Reading Time: 2 minutesLoveland, CO – November 18, 2020
– KCoe Isom, a national leader in food and agricultural consulting and accounting services, applauded the decision today by the U.S. Department of Agriculture to amend its recent “Payment Limitations and Payment Eligibility
” regulation. The action will immediately correct an error in the regulation which made USDA rules inconsistent with federal law
and would have forced hundreds of multigenerational family farming businesses to restructure in order to maintain participation in farm safety net programs.
Upon release of the initial USDA regulation
, K·Coe Isom’s farm program specialists
immediately recognized that the August rule would have:
- created financial incentives to push founders out of the farming businesses they created;
- set up barriers to bringing the next generation of family farmers into the business; and
- allowed two farms with the exact same losses to receive different disaster payments, based on how their businesses are structured.
In response, K·Coe reached out to its family farming clients and encouraged them to advocate for the repeal of the new definition of the “active management” component of the regulation. K·Coe also wrote to USDA Secretary Sonny Perdue, highlighting the negative impact that the regulation would have on family farming operations.
“This regulation may have been well-intentioned but it would have seriously hurt thousands of farm families,” said Brian Kuehl, director of government and public affairs at K·Coe Isom.

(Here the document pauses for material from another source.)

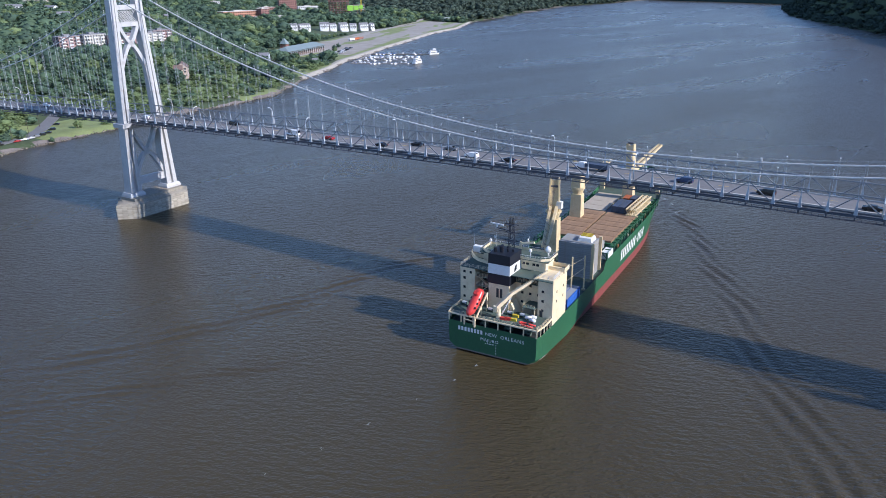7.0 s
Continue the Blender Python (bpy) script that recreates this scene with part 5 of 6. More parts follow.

As written, the regulation would have forced families to buy-out business owners who weren’t serving as managers of the farming operations at least 500 hours/year or providing at least 25% of the management in the farm. This would have disproportionately hurt semi-retired founders of family farms and next-generation farmers just getting started in the business. The buy-out wouldn’t have improved the productivity or profitability of the farm—it only would have forced businesses to use scarce capital and made them less able to handle existing industry challenges.
USDA’s course correction aligns its regulations with the clear requirements of federal law. The 2014 and 2018 Farm bills clearly and intentionally permit multi-generational family farms to fully qualify for the Department’s safety net programs.
The USDA final rule, which returns farm program eligibility to the pre-August 24, 2020 status quo, was made public today. It will go into effect upon publication in the federal register, which is expected on Friday, November 20.
“The regulatory fix was not a Republican or a Democratic thing,” said Matthew Farrell, Director of Farm Program Services at K·Coe Isom. “It’s just called ‘good government’ when agencies correct mistakes and comply with federal law.”
K·Coe’s Farm Program and Government and Public Affairs
Teams will remain engaged on this issue to ensure that the incoming Biden-Harris Administration understand the non-partisan nature of this change.